The Mountain In-between
[Day 2]

by Rudston Steward

wingding 500 x 30 px

 

hen you walk to the top of the Monte Amiata there are no proper paths through the beech woods, you take a bearing and navigate by compass. One compass is not enough; there’s so much metal underground that the needle gets drawn off course in places. I bring a second compass—to keep tabs on the first, check for deviance, autocorrect. So maybe it boils down to this basic geological fact—magnetism. The mountain draws us nearer, irresistibly.

Or perhaps the underlying cause is geographical, totemic: the volcanic cone of the Amiata rises from the plains of southern Tuscany like an igneous altarpiece, drawing the eye up to the heavens. Those of us that live around here can’t help but gaze upon its slopes with reverence and restlessness—the way baby swallows size up the sky from their nests just before launching into first flight.

Or maybe it’s the fact that the Monte Amiata has always been liminal terrain, an in-between place. Between Tuscany and Lazio; between the Republic of Siena to the north and the Papal States to the south; between the Appenines to the east and the Tyrrhenian Sea to the west; between the city-states of Etruria and the expanding Roman Empire; between the Val d’Orcia and the Maremma; between earth and sky.

In-between places are often magical; liminal space is fertile ground.

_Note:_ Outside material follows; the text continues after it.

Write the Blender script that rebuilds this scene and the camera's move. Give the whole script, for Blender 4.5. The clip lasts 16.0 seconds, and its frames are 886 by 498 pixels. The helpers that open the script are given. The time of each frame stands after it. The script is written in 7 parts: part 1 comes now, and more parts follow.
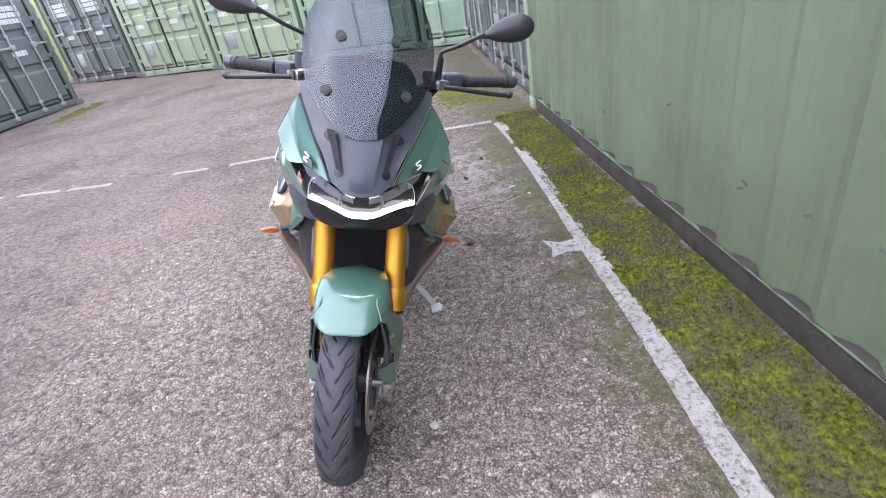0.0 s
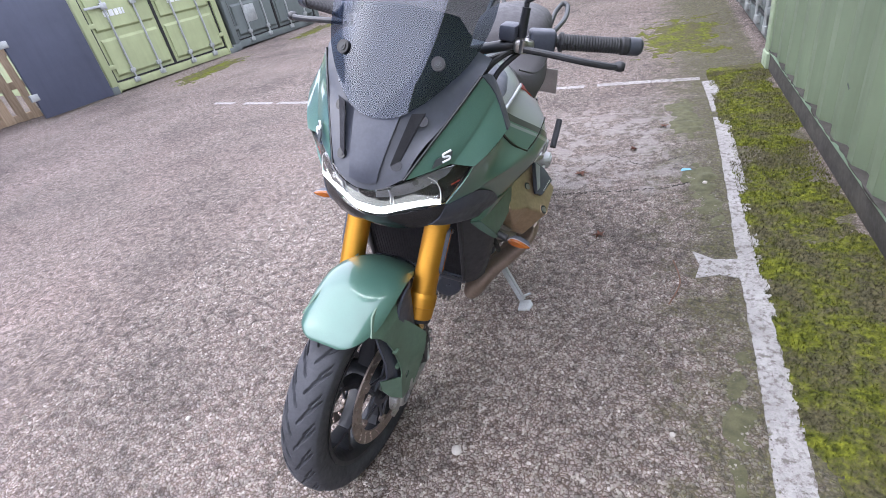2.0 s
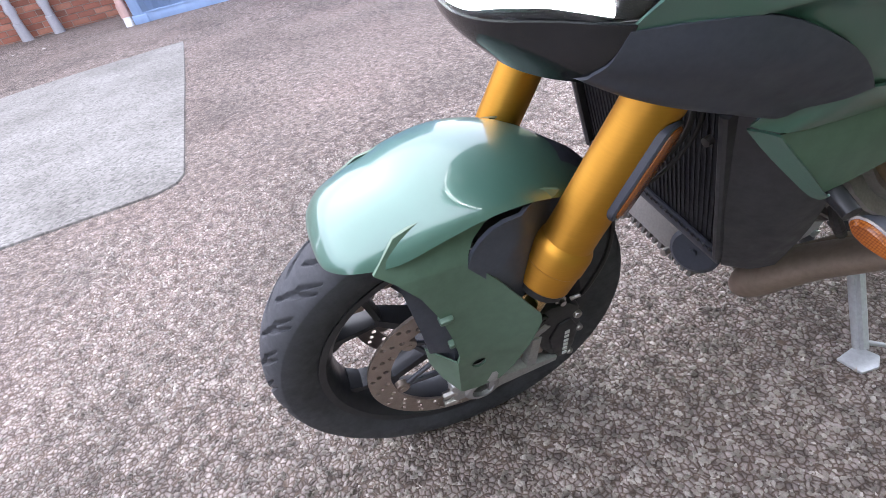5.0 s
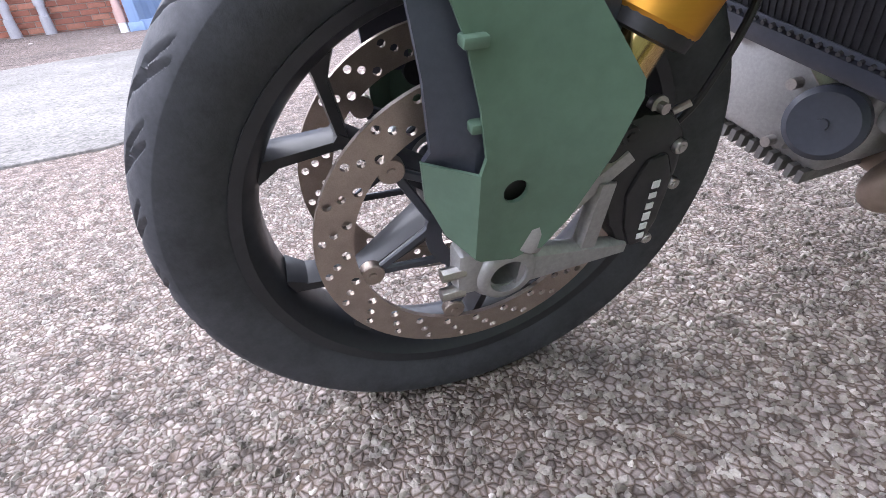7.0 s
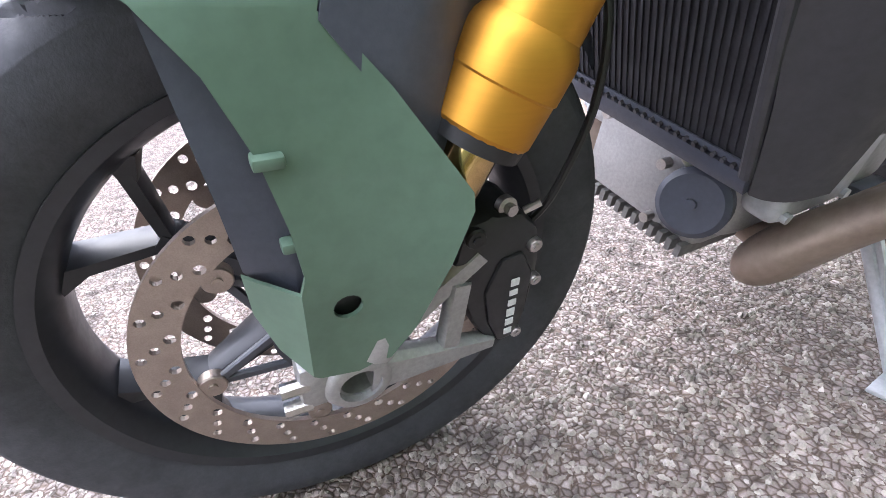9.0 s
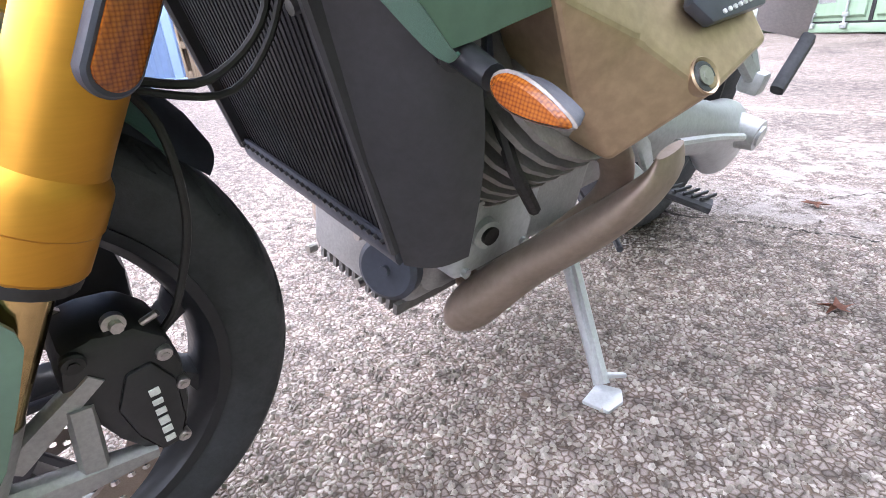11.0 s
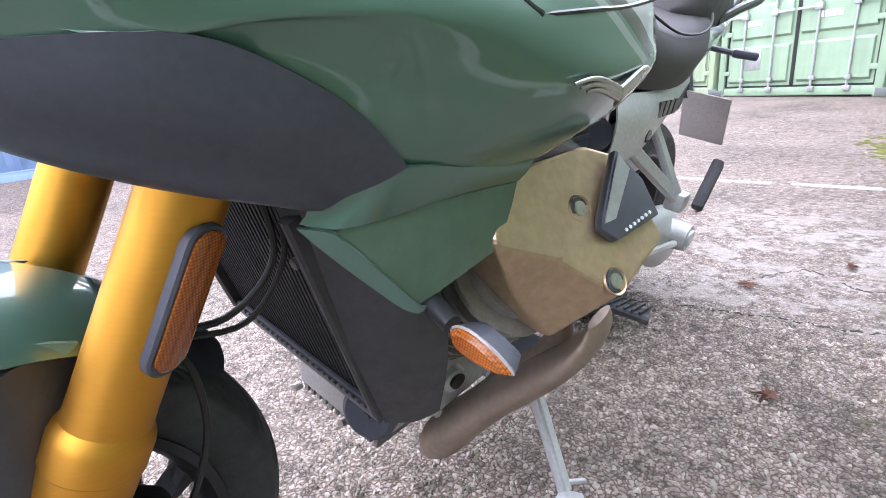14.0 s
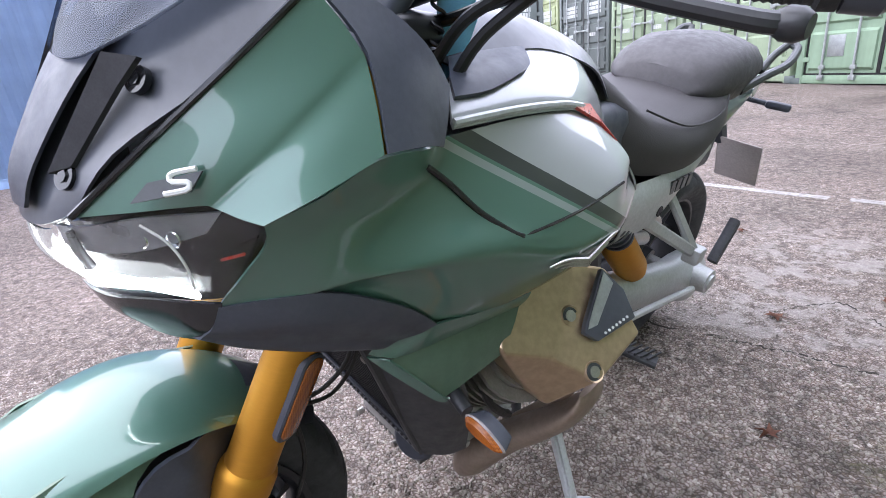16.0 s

Interesting things happen on the periphery, across borders, beyond the threshold, on the edge—where the neat boundaries that delimit experience fade and merge. Beyond the sway of business-as-usual, where rules and habits and prejudices release their clear-cut grip on our daily lives.

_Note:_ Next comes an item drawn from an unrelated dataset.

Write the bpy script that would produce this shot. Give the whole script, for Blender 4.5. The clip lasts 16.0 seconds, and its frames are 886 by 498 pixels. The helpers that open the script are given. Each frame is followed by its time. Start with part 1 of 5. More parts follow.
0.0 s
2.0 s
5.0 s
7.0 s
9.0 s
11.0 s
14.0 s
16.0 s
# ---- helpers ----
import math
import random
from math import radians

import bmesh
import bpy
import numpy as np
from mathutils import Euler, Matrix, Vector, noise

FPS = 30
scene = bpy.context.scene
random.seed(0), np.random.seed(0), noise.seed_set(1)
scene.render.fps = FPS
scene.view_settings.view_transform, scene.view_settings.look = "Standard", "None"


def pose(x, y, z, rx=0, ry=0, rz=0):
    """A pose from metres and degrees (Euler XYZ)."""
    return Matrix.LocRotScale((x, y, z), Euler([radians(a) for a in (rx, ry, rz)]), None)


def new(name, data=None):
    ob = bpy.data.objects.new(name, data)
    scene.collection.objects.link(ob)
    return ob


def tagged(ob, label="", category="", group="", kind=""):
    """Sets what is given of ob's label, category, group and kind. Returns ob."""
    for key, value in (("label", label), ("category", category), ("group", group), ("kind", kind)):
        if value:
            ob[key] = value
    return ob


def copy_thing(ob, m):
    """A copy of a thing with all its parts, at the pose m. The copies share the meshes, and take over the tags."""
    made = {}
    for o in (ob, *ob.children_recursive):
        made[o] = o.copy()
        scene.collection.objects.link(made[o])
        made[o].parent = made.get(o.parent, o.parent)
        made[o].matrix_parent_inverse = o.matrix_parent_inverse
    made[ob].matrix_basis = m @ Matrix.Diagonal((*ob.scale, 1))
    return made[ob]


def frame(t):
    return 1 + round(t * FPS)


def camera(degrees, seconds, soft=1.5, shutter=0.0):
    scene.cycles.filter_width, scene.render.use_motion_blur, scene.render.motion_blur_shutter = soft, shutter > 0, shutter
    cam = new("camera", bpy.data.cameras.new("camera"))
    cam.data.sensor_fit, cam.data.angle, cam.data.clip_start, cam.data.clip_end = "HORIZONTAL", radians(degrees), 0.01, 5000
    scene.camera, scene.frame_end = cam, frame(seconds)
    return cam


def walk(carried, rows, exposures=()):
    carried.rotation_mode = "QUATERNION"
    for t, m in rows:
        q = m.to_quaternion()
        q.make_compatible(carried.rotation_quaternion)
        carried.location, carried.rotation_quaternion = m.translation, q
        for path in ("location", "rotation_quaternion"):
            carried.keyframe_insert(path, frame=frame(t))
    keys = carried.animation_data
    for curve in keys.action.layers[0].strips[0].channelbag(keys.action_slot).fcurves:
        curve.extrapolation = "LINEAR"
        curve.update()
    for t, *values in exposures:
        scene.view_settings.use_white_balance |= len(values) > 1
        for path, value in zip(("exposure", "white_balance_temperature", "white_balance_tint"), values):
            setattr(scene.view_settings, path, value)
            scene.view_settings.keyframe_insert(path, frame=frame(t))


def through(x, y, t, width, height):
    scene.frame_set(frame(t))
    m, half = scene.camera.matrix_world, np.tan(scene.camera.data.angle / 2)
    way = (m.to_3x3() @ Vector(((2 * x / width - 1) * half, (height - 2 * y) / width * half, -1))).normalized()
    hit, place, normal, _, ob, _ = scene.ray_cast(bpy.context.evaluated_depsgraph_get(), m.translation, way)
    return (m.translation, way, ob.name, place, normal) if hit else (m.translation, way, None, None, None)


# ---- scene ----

Whatever the reason, the Monte Amiata lodges itself firmly in your imagination, deeply under your skin. Around here you are constantly aware of its hulking presence—a subconscious geological hum that slowly but steadily insinuates itself into the core of your being. The mountain’s telluric pulse keeps snagging your peripheral vision, embedding itself on your horizon.


A SUBCONSCIOUS GEOLOGICAL HUM THAT SLOWLY BUT STEADILY INSINUATES ITSELF INTO THE CORE OF YOUR BEING


The Monte Amiata Safari pays homage to the mountain: a 5-day hike around its base, over its ridges, along its valleys and streams, traversing its flanks. As you walk you are constantly aware, day by day, of the volcanic peak—our point of reference, measuring stick, gauge of distance. The mountain is a cosmic lightning rod granting us safe passage as we complete our Monte Amiata pilgrimage on foot.

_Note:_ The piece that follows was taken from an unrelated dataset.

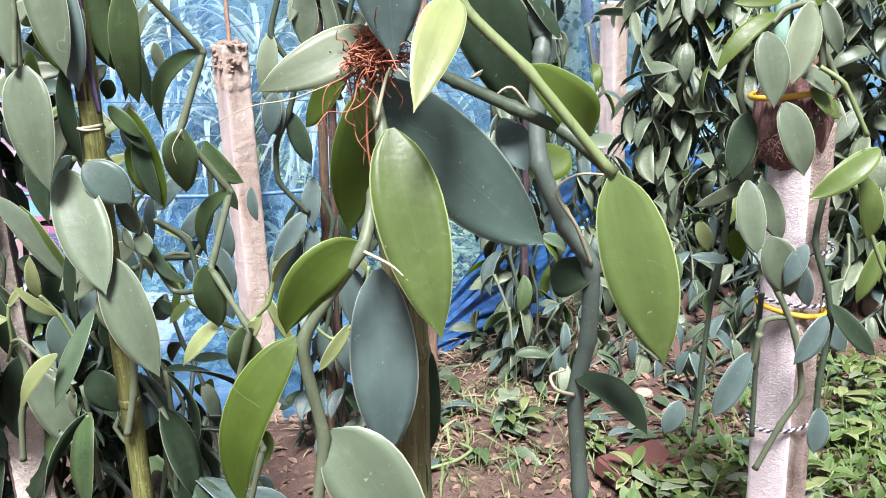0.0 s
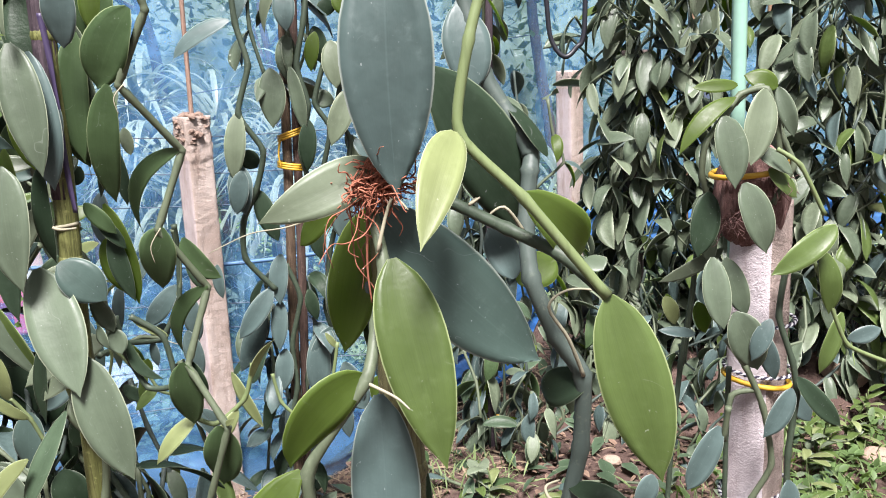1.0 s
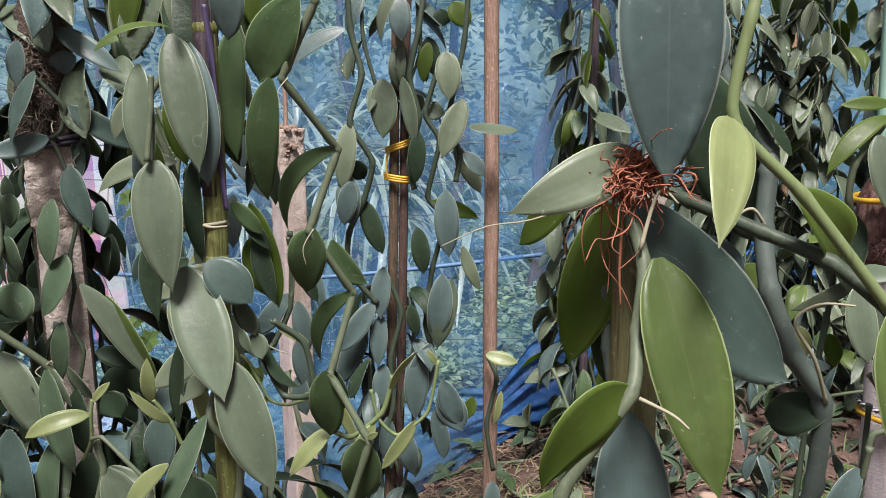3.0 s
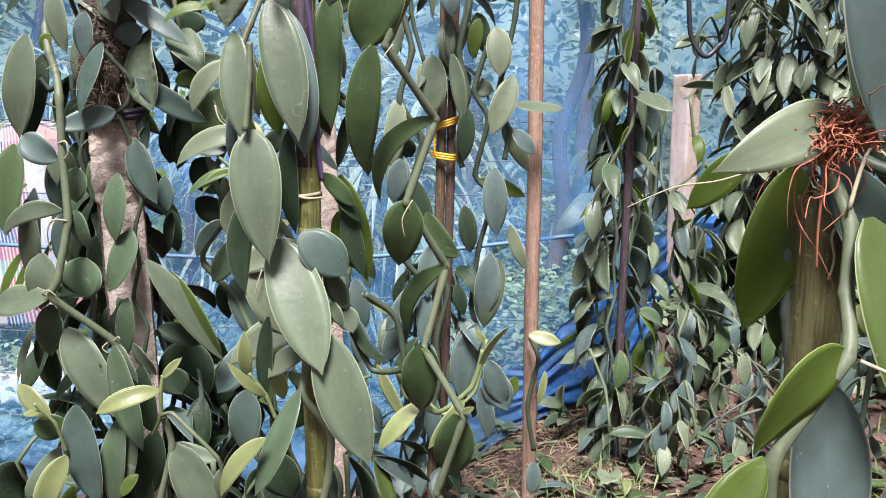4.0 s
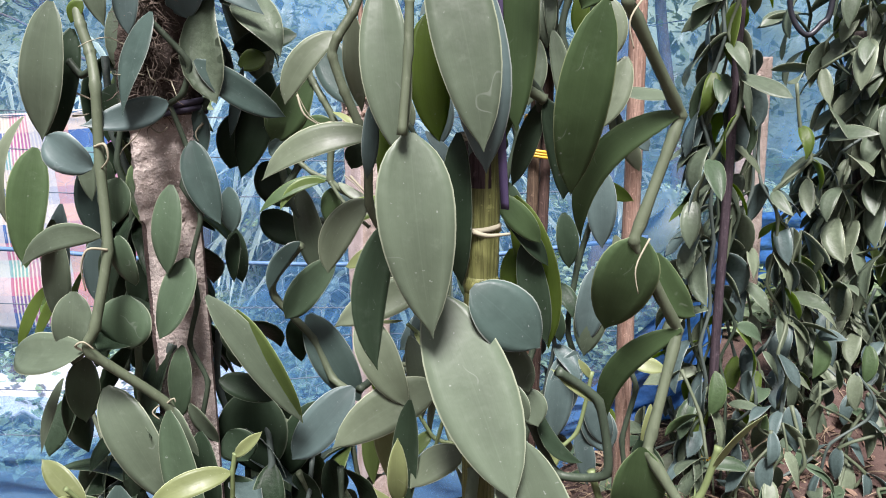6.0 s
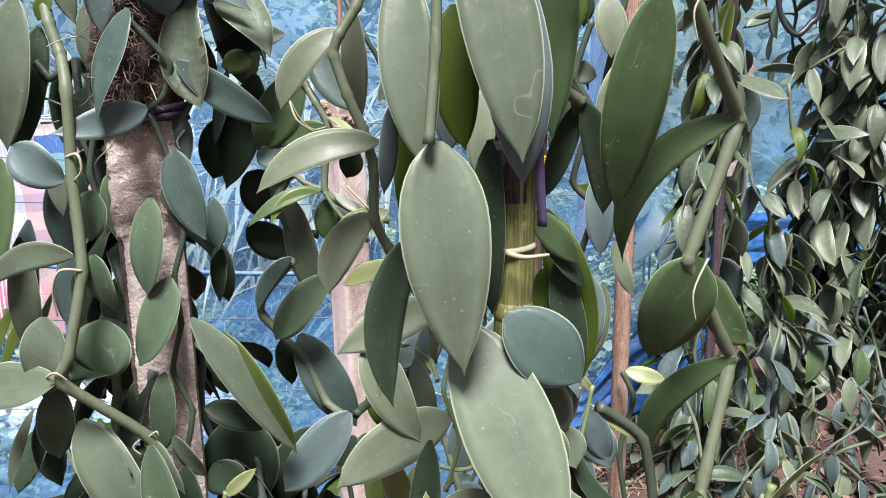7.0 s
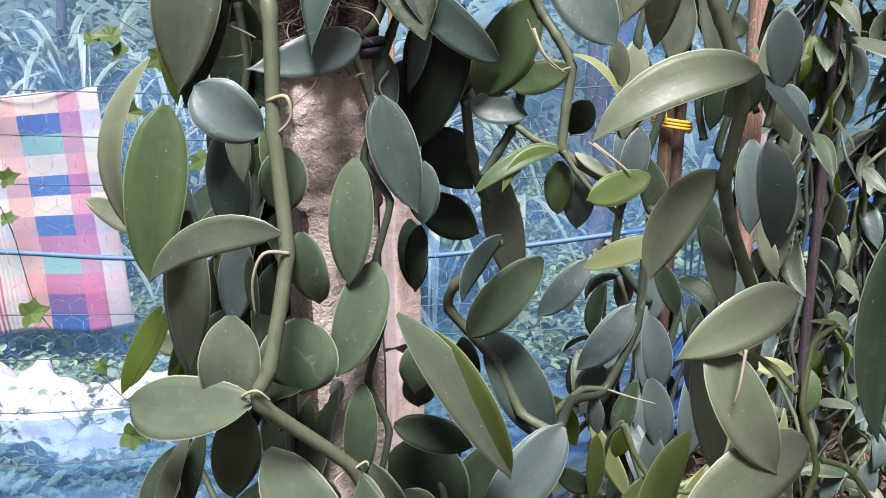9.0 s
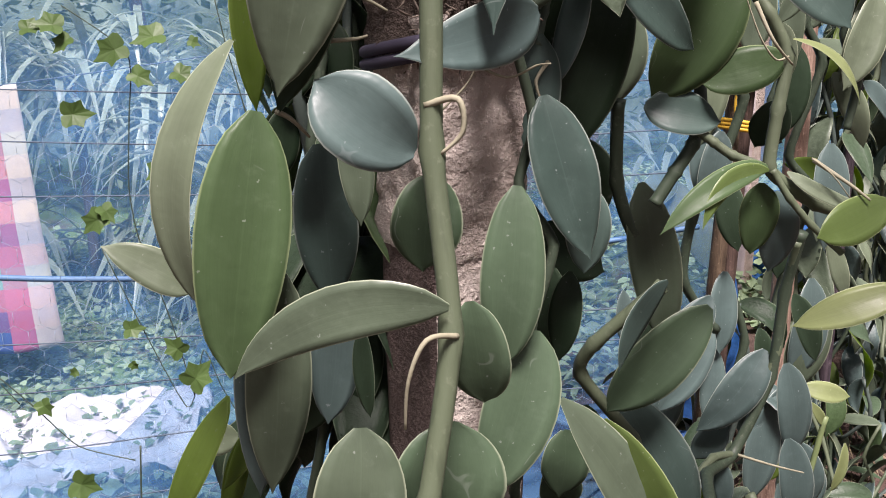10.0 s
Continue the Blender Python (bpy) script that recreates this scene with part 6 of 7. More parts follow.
# filler leaves coloured near-black in place of the shade in these gaps
column((-0.90, 2.10, 0.0), 0.82, 9, 0.13, 48, "near-black filler leaves between a post and a stake, shade put into their colour", "dddmd", (0.13, 0.18), 0.08, 0.04, 2)
column((-0.83, 1.82, 0.0), 0.90, 7, 0.075, 61, "near-black filler leaves low by a bamboo stake, coloured dark in place of shade", "dddod", (0.12, 0.17), 0.07, 0.03, 1)
column((-1.13, 1.95, 0.0), 1.78, 8, 0.045, 49, "near-black filler leaves behind a weathered post, shade put into their colour", "dddo", (0.13, 0.18), 0.075, 0.02, 0, 1.05)
column((0.33, 3.13, 0.0), 0.55, 5, 0.13, 41, "low tangle of leaves at a stake foot", "gmobb", (0.11, 0.16), 0.085, 0.03, 3)
column((0.98, 3.72, -0.08), 0.75, 8, 0.22, 42, "low tangle of leaves at the foot of a vine hedge", "gmobb", (0.12, 0.17), 0.085, 0.05, 4)
column((1.42, 3.45, -0.06), 0.75, 8, 0.20, 43, "low tangle of leaves beside a vine hedge", "gmobb", (0.12, 0.17), 0.085, 0.05, 4)
column((0.44, 3.02, 0.0), 0.42, 5, 0.10, 44, "low grey-green vine shoots trailing on the soil", "gbbml", (0.11, 0.16), 0.055, 0.05, 0)
column((0.74, 3.30, 0.0), 0.48, 6, 0.14, 45, "low leafy vine shoots before the hedge", "gbbml", (0.11, 0.16), 0.055, 0.06, 0)
column((0.18, 3.42, 0.0), 0.34, 4, 0.10, 46, "low vine shoots among the straw", "gbbpl", (0.10, 0.14), 0.055, 0.05, 0)
column((1.05, 3.05, 0.0), 0.40, 5, 0.13, 47, "low vine shoots on bare soil", "gbbml", (0.11, 0.16), 0.055, 0.06, 0)
band(stake_h, YELLOW, (0.294, 3.2, 0.13), 0.026, 0.004, "twine", 2, (0.1, 0.0))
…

Day 2 of the walk follows a symbolic trajectory: from Bagno Vignoni we turn our backs on the Val d’Orcia and head in the opposite direction, up and away through forests and fields. Into the bosom of the mountain near Seggiano.

To be sure, first we take a good long soak in the thermal hot springs—no better way to kickstart a walking trip in Tuscany than floating awhile in the region’s abundant curative waters. Bagno Vignoni is a rite of passage: untold hordes of Etruscans and Romans and Lombards and Franks, great unwashed masses of medieval pilgrims on the Via Francigena, assorted megalomaniac Medici princes in the Renaissance, the venerable Saint Catherine of Siena and not-so-pious Pope Pius Piccolomini, the glitterati of the 18th Century Grand European Tour; all paid their sulphurous dues here before continuing on their merry way.

In trademark Maremma Safari Club fashion, from overcrowded Bagno Vignoni we do an about turn and head off into the hills, along a path that no-one else seems to know about or ever follow. The great green mass of the Amiata, its sinuous volcanic silhouette, starts off a distant line drawing, an arabesque hovering above Castiglione d’Orcia. Over the course of the day’s 20km walk it gets progressively closer, flatter, fatter, greener, meaner, leaner—constantly fading in and out of view, appearing and disappearing behind clay hillocks, over rises and under clouds, between stands of chestnuts and pine and oak.

At the end of the day you crest a rise and the view opens up abruptly. As if the Amiata has somehow crept up on you from behind Poggioferro, shrouded in an ethereal late-afternoon glow. The slopes tower in steep diagonals, a soaring superstructure, its valleys crumpling and folding uphill—acutely foreshortened and impressive.

You can no longer see the Monte Amiata, for you have walked your way right into it. Here you are not on the mountain, but of it.